Evolution Part II
In ancient times of the early Greeks, wellness was highly recommended and practiced. Preventative medicine was heavily utilized prior to the 20th century. Many early physicians such as Hippocrates(460 -370 BC) and Galen(AD 129 – 217) wrote about and advised people to be proactive in their wellness and hygiene. Not only did hygiene entail cleanliness but it also required a significant regimen of diet and exercise principles. The Greeks term for wellness was regimen.
This wellness was not done in the pursuit of luxury but out of necessity. The Greeks understood that lifestyle choices would affect their health. In ancient times, the consequence of irresponsibility in our own hygiene would often lead to death. They could not be kept alive through the technologies or medications we are so lucky to enjoy today. The consequences were felt more immediately and because people lived in a small community everybody saw the error of the ways of the socially negative deviants. When someone was sick everyone had an opportunity to experience it. There is an obvious incentive. If you knew a person that was sick it would only make sense to not do what they did to make themselves sickly. Today people can avoid being around sick people. In fact children are rarely exposed to the real reasons why people are sick and most adults live in denial that poor behaviors and decisions lead to chronic disease states. They do not spend time in hospitals and they do not draw the connections with many of the subtle yet negative behaviors their family members and friends make to propel them towards chronic disease. We caudle our children so much today that we do not tell them the truth even though it is what is best for them. When someone gets cancer or has a stroke or heart attack, it is preventable on many levels.

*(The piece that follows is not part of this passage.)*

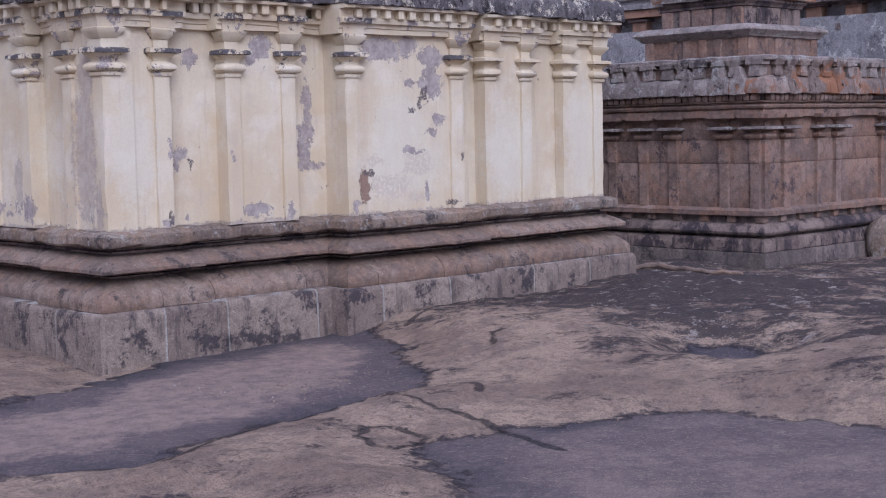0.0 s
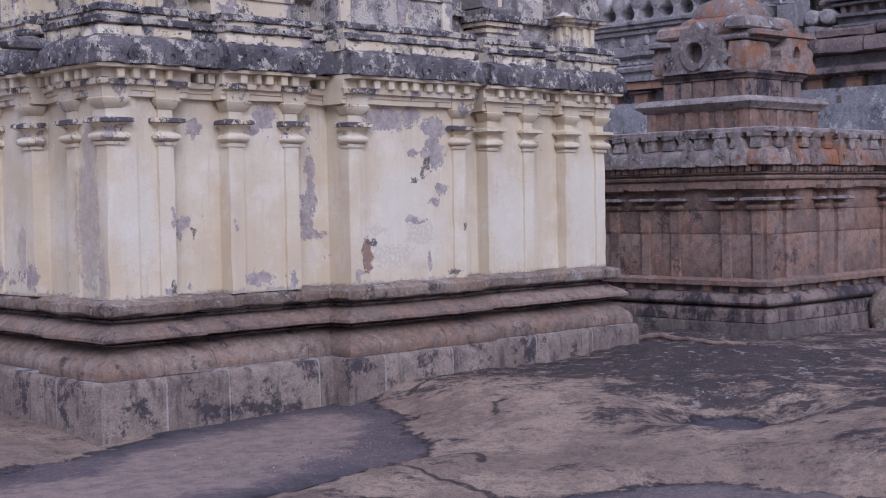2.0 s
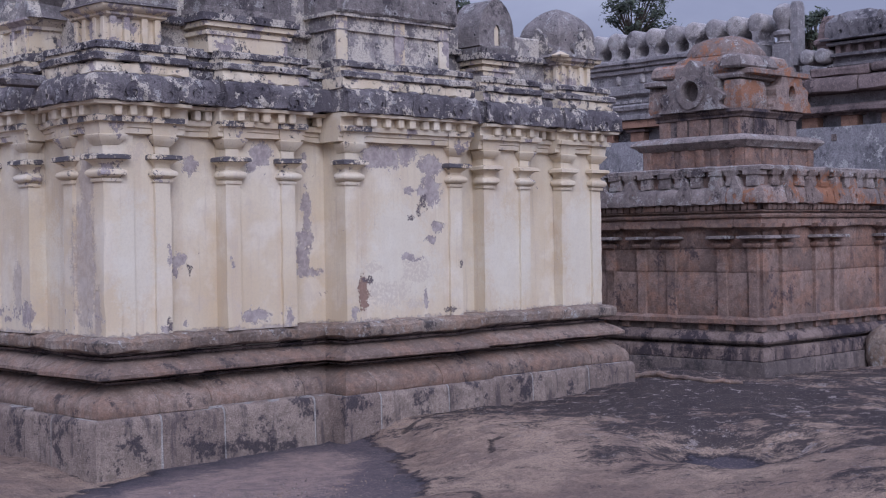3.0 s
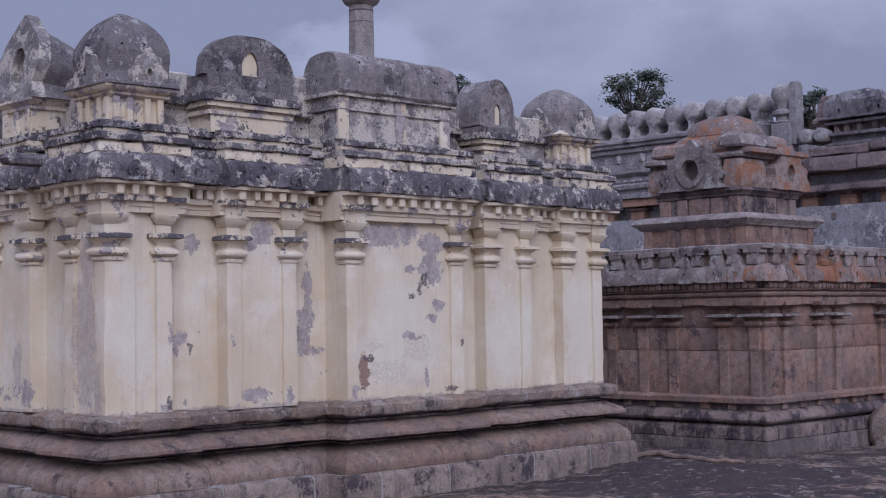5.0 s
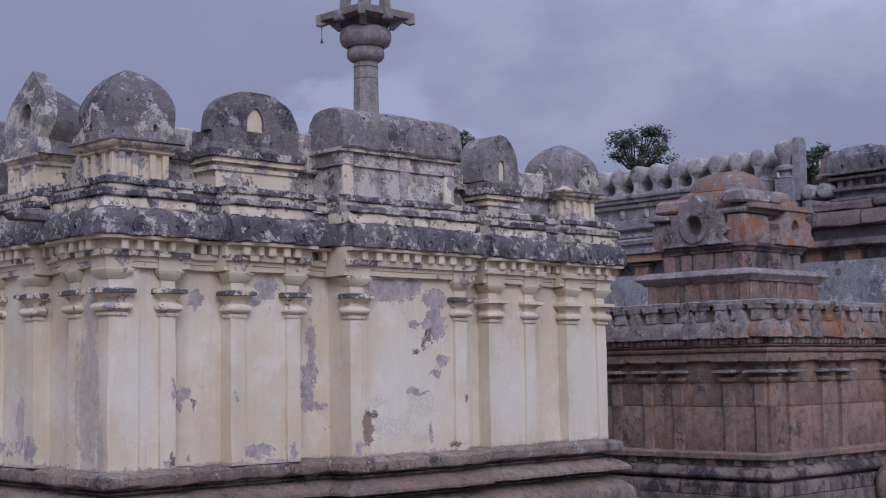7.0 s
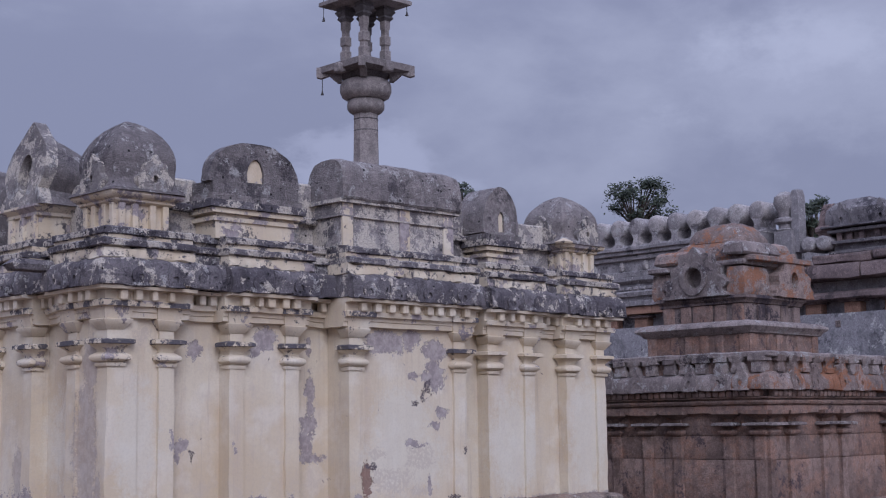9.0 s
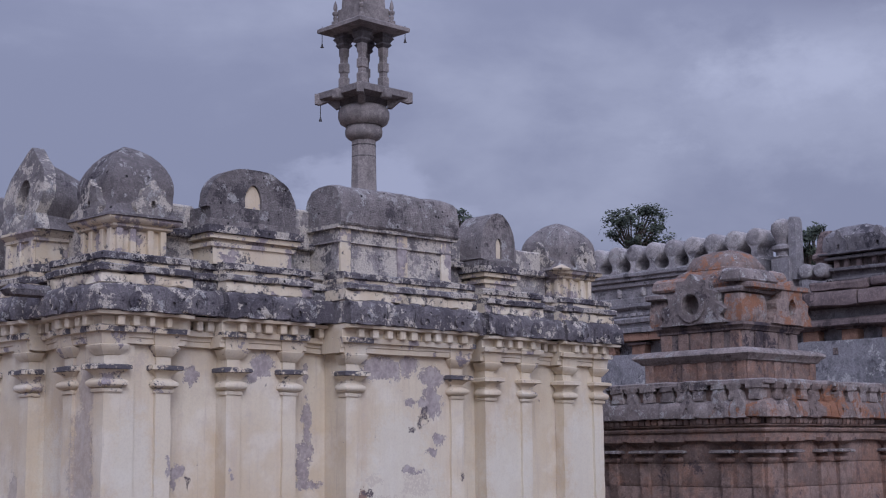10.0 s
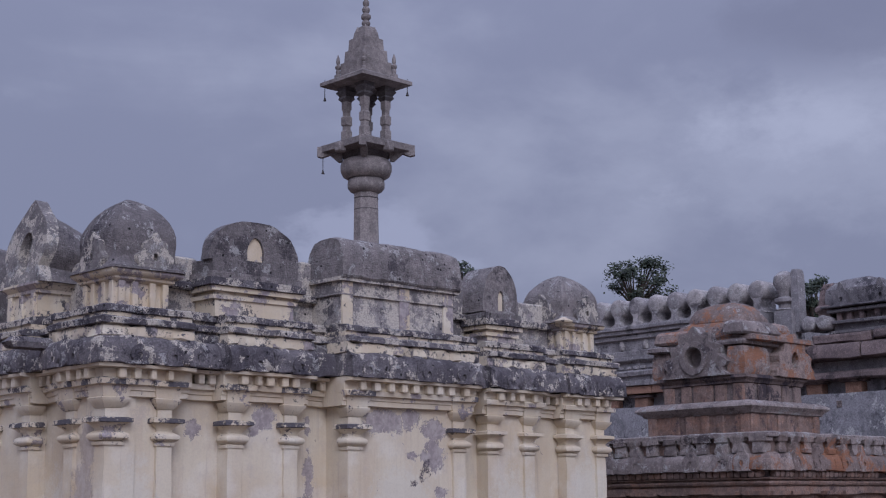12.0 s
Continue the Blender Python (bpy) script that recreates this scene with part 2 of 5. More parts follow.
        f = q.math("MULTIPLY", f, q.step(s.outputs[0], 0.05, 0.028))
        loss = q.math("MAXIMUM", loss, q.math("MULTIPLY", f, 0.5))
    under = q.mix(q.step(q.noise(p, 14, 7, 0.7), 0.38, 0.62), (0.245, 0.208, 0.215), (0.385, 0.34, 0.325))
    c = q.mix(loss, c, under)
    if deep is not None:
        c = q.mix(bare, c, q.mix(q.noise(p, 20, 6, 0.7), (0.16, 0.105, 0.085), (0.36, 0.24, 0.18)))
        c = q.mix(deep, c, q.mix(mid, (0.06, 0.05, 0.06), (0.17, 0.14, 0.15)))
    if dark_top:
        f = q.math("ADD", q.math("MULTIPLY", q.noise(q.shift(p, (8, 3, 6)), 5.2, 6, 0.7), 0.65), q.math("MULTIPLY", q.noise(p, 26, 6, 0.75), 0.35))
        c = q.mix(q.step(f, 0.64 - 0.22 * dark_top, 0.70 - 0.22 * dark_top), c, (0.085, 0.08, 0.09))
    c = q.mix(q.math("MULTIPLY", q.step(fine, 0.4, 0.75), 0.18), c, (0.36, 0.31, 0.27))
    h = q.math("ADD", q.math("SUBTRACT", q.math("MULTIPLY", mid, 0.55), q.math("MULTIPLY", loss, 0.35)), q.math("MULTIPLY", fine, 0.16))
    if deep is not None:
        h = q.math("SUBTRACT", h, q.math("MULTIPLY", q.math("MAXIMUM", deep, bare), 0.6))
    return finish(m, q, c, 0.86, 0.75, h, 0.018)


def plain(name, colour, rough=0.8, metal=0.0):
    m, q = material(name)
    p = q.place()
    n = q.noise(p, 14, 6)
    c = q.mix(q.step(n, 0.3, 0.7), tuple(v * 0.6 for v in colour), colour)
    return finish(m, q, c, rough, 0.3, n, 0.01)


LIME = whitewash("lime_wash", PEELS)
LIME_WORN = whitewash("worn_lime_wash", None, 1.3, 0.12)
LIME_RUBBLE = whitewash("rubbed_off_lime_wash", None, 1.4, 0.60)
LIME_AGED = whitewash("aged_lime_wash", None, 1.2, 0.32)
LIME_STAINED = whitewash("stained_lime_wash", None, 1.9, 0.46)
LIME_BLACK = whitewash("blackened_lime_wash", None, 0.9, 0.86)
PLINTH = stone("plinth_granite", (0.31, 0.237, 0.192), (0.205, 0.153, 0.126), (0.05, 0.045, 0.05), 0.42, warm=(0.28, 0.175, 0.125), bump=0.7)
PLINTH_LOW = stone("plinth_foot_granite", (0.33, 0.265, 0.22), (0.225, 0.175, 0.15), (0.033, 0.03, 0.042), 0.62, streaks=0.65, bump=0.8)
MORTAR = stone("pale_mortar", (0.42, 0.39, 0.36), (0.30, 0.28, 0.26), (0.10, 0.09, 0.09), 0.4)
LEDGE = stone("ledge_granite", (0.36, 0.30, 0.25), (0.23, 0.18, 0.15), (0.06, 0.055, 0.058), 0.5, lichen=0.45, warm=(0.33, 0.22, 0.15), bump=0.9)
EAVE = stone("blackened_eave_plaster", (0.19, 0.172, 0.178), (0.115, 0.103, 0.113), (0.03, 0.027, 0.036), 0.54, lichen=0.45, white=0.62, bump=1.0, pits=0.9)
CRUST = stone("black_crusted_plaster", (0.20, 0.182, 0.19), (0.115, 0.104, 0.115), (0.03, 0.027, 0.036), 0.56, lichen=0.52, white=0.80, bump=1.0, pits=0.8)
DOME = stone("weathered_dome_plaster", (0.29, 0.258, 0.246), (0.19, 0.17, 0.168), (0.06, 0.054, 0.06), 0.54, lichen=0.56, white=0.1, bump=1.0, pits=0.6)
BLOCK = stone("stained_parapet_plaster", (0.38, 0.345, 0.325), (0.23, 0.21, 0.21), (0.07, 0.064, 0.075), 0.5, lichen=0.5, white=0.98, bump=0.8, pits=0.2)
BROWN = stone("brown_granite", (0.315, 0.228, 0.19), (0.205, 0.148, 0.126), (0.07, 0.054, 0.062), 0.47, warm=(0.34, 0.195, 0.135), bump=0.7)
# stained stone; in recesses and soffits its dark tone also stands for shade
BROWN_DARK = stone("stained_and_shaded_granite", (0.23, 0.185, 0.168), (0.14, 0.115, 0.108), (0.042, 0.038, 0.043), 0.6, bump=0.7)
# black-stained courses; on the thin fillets the tone paints in shade
BROWN_LOW = stone("black_stained_and_shaded_granite", (0.26, 0.20, 0.175), (0.16, 0.122, 0.11), (0.03, 0.026, 0.038), 0.72, streaks=0.8, bump=0.7)
BROWN_GREY = stone("grey_crusted_granite", (0.36, 0.305, 0.28), (0.225, 0.19, 0.18), (0.055, 0.046, 0.054), 0.53, lichen=0.6, orange=0.15, bump=1.0)
BROWN_ORANGE = stone("orange_lichened_granite", (0.36, 0.28, 0.245), (0.225, 0.175, 0.155), (0.055, 0.046, 0.052), 0.5, lichen=0.45, orange=0.62, bump=1.0)
FAR = stone("far_grey_granite", (0.385, 0.36, 0.36), (0.25, 0.235, 0.24), (0.07, 0.067, 0.074), 0.5, size=1.6, lichen=0.3)
FAR_DARK = stone("far_blackened_granite", (0.22, 0.205, 0.21), (0.135, 0.125, 0.133), (0.045, 0.042, 0.05), 0.6, size=1.2, lichen=0.4)
FAR_PALE = stone("far_pale_granite", (0.44, 0.405, 0.385), (0.27, 0.25, 0.25), (0.10, 0.09, 0.095), 0.5, lichen=0.55, size=1.3)
FAR_BROWN = stone("far_brown_granite", (0.25, 0.19, 0.175), (0.155, 0.12, 0.115), (0.05, 0.04, 0.043), 0.55, size=1.4)
FAR_RED = stone("far_reddish_granite", (0.36, 0.215, 0.15), (0.27, 0.165, 0.12), (0.10, 0.07, 0.06), 0.35, size=1.5)
RENDERED = stone("grey_wall_render", (0.25, 0.24, 0.25), (0.155, 0.15, 0.16), (0.075, 0.073, 0.08), 0.55, lichen=0.6, size=2.2, bump=0.3)
PILLAR = stone("pillar_granite", (0.295, 0.262, 0.246), (0.20, 0.178, 0.17), (0.13, 0.114, 0.12), 0.35, size=2.0, bump=0.4)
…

For many people , their answer is genetics, God, or fate. Many people do not realize that the chronic diseases plaguing our society today are almost entirely preventable. Many people do not understand and recognize the fact that these people made conscious choices to end up where they did. Some of them, however, were unaware of the harmful effects their behaviors would have on them in their future. These people are typically doing what other people around them do and were not asking questions of contemplation. We do not have to have the same fate. There are some aspects that we cannot control and these should not waste our attention. However, there are aspects which we can control and should control in order to save our quality of life.
At the end of the 19th century significant changes occurred in the way we approached health and wellness. The invention of the microscope allowed us to identify compounds which could destroy bacteria and combat diseases. This was a great time in our history but just like everything else, our human nature has once again spoiled the technology.
- Dynamite was originally created to help with mining and was then utilized to kill people.
- Priests were created to spread the good word and hold up the principles of the bible. Then human nature caused them to be corrupt, greedy, abuse power and molest the youth.
- McDonalds created fast food to help people get their meals more quickly and over time the food has become full of more and more harmful products and assisted with ruining the diet of people in the U.S. and is now growing throughout the rest of the world.
- Gas stations meshed with convenience stores to provide a quick one stop shop to refuel our cars and our bodies. Unfortunately the gas prices continue to rise and the food they provide is primarily of an unhealthy variety that should not be consumed on a consistent basis. In fact, I cannot remember seeing one wise food choice in the last gas station I went into during my travels this weekend. The gas was $2.89 a gallon and provided cakes, candy, chips, chocolate, cigarettes, soda, energy drinks, and many other unhealthy choices. At least they had water, maybe the only consistently consumable product provided.
- The microscope, although greatly beneficial, caused a cultural shift in the way we approached medicine and health. Medicine as a science relies on evidence to determine best practices. Physicians and scientists now had a tool which allowed them to see the effects of chemicals on microorganisms. This creates a significant conundrum. On one hand we can now affect harmful microorganisms in order to cure diseases and heal the sick. On the other hand, if something could not be seen by a microscope, it could not be studied and evidence could not be created. Therefore science was completely reliant on a tool that could not answer all of the questions that were being asked. None the less, for nearly a century, small substances such as vitamins have not been able to be studied in terms of their beneficial effects. Medicine and science shifted from being preventative to searching for a pill or chemical we could place in side of the body to alter a disease state or control someone’s symptoms. As we can see today, medicine and pharmacology are not solving our problems and may even be perpetuating the current state we are in today.
Every time we go to see our physicians, we expect them to use their high levels of understanding, knowledge, education and experience to do the best things for us. We end up getting little or no access to their knowledge of healthy behaviors, spend less than a few minutes with them, and leave the office with a prescription for a medication or to make an appointment for some invasive medical procedure.
We now know today that many, but not all, physicians do not know how to help people without giving them a pill. For example, when a person is diagnosed with a chronic disease such as high blood pressure, type II diabetes, high cholesterol, or obesity, the most effective treatment is through a slow process of lifestyle modifications, proper nutrition, exercise, and more daily physical activity.
The cause of the problem was not initially a chemical or hormonal imbalance that can be fixed with a pill. The cause is our behavior, our culture.
I have never seen a representative from a broccoli company marketing to physicians. In fact, I have never seen a commercial for broccoli either. If we want health, not sickness, we must take some of the control and responsibility. No one is going to look out for you better than you!